With rapid development of open-source projects, the similarity between an licensed protected binary and a suspicious binary indicates a potential case of software plagiarism [34, 43]. Existing code similarity measurement methods have been proved to be useful but remain far from perfect. Some software plagiarism detection approaches based on dynamic system call sequences have also been proposed [32, 43], but they incur false negatives when the number of system calls are insufficient or when system call replacement is applied. Most of the existing methods are not effective in the presence of obfuscation techniques. Another obfuscation resilient method [34] based on symbolic execution and theorem proving bears high computational overhead.

7 Conclusion

We proposed MobileFindr, an on-device trace-based function similarity mapping system for reverse engineering mobile apps.

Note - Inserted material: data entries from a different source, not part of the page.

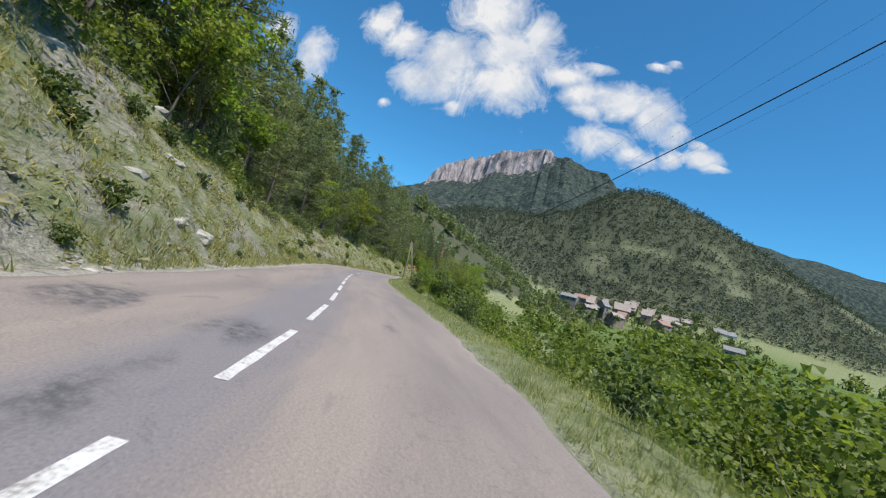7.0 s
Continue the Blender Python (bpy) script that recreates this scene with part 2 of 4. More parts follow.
def mountain_material(name="limestone_mountain", bare=True):
    m = Nodes(name)
    co = m.coords()
    steep = m.n("ShaderNodeSeparateXYZ")
    m.link(m.n("ShaderNodeNewGeometry").outputs["True Normal"], steep.inputs[0])
    tree = m.noise(0.06, 5, 0.7, co)
    big = m.noise(0.008, 4, 0.6, co)
    # Forest green with the blue haze of distance mixed into its colour.
    hazed_forest = m.ramp(tree, [(0.34, (0.018, 0.028, 0.03)), (0.5, (0.05, 0.068, 0.06)), (0.66, (0.115, 0.132, 0.098))])
    vert = m.n("ShaderNodeMapping", i_Scale=(1, 1, 0.3))
    m.link(co, vert.inputs[0])
    rk = m.math("ADD", m.math("MULTIPLY", m.noise(0.035, 8, 0.72, vert.outputs[0], 1.2), 0.65), m.math("MULTIPLY", m.noise(0.018, 6, 0.65, co, 0.6), 0.35))
    rock = m.ramp(rk, [(0.36, (0.06, 0.058, 0.075)), (0.44, (0.22, 0.195, 0.2)), (0.52, (0.43, 0.365, 0.36)), (0.64, (0.57, 0.495, 0.485))])
    thr = m.math("ADD", steep.outputs[2], m.math("MULTIPLY", m.math("SUBTRACT", m.noise(0.02, 6, 0.65, co), 0.5), 0.55))
    rocky = m.math("MULTIPLY", m.ramp(thr, [(0.56, (1, 1, 1)), (0.64, (0, 0, 0))]), m.attr("cliff"))
    scree = m.ramp(m.noise(0.013, 7, 0.62, co, 0.8), [(0.62, (0, 0, 0)), (0.7, (0.7, 0.7, 0.7))])
    col = hazed_forest
    if bare:
        col = m.mix(rocky, m.mix(scree, hazed_forest, (0.24, 0.225, 0.2)), rock)
    m.bump(tree, 1.0, 10.0)
    return m.done(m.mix(1.0, col, (0.78, 0.78, 0.78), "MULTIPLY"), 0.95, 0.05)


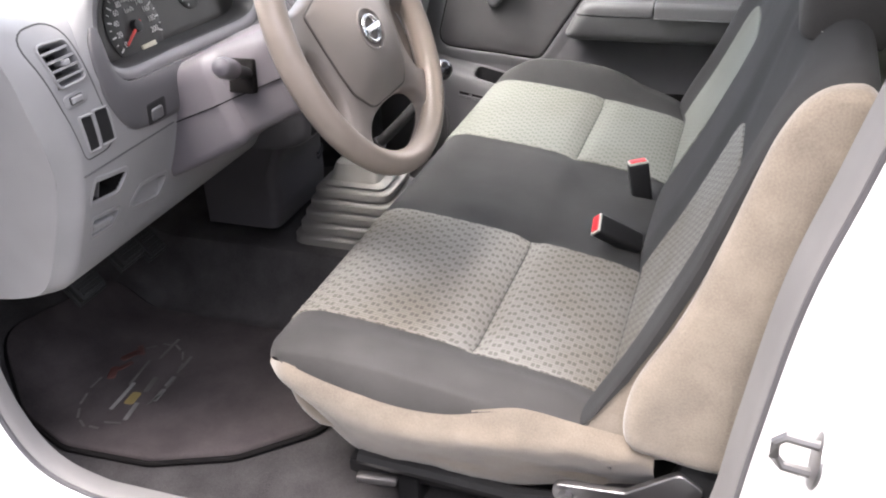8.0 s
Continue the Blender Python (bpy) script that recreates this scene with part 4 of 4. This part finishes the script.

It records a variety of dynamic runtime information as dynamic behavior features via dynamic instrumentation, and use stack backtrace information to locate corresponding functions that can be represented with these features. We evaluated it with a set of examples under different obfuscation scheme combinations. Our experimental results show that our system can successfully identify fine-grained function similarities between mobile binaries, and outperform existing state-of-the-art approaches in terms of better obfuscation resilience and accuracy. Our evaluation with top-ranked real-world frameworks and apps also demonstrated the effectiveness of our system. To the best of our knowledge, we are the first to propose a dynamic strategy for function similarity identification on the mobile platform, which is capable of mitigating many anti-reverse engineering techniques.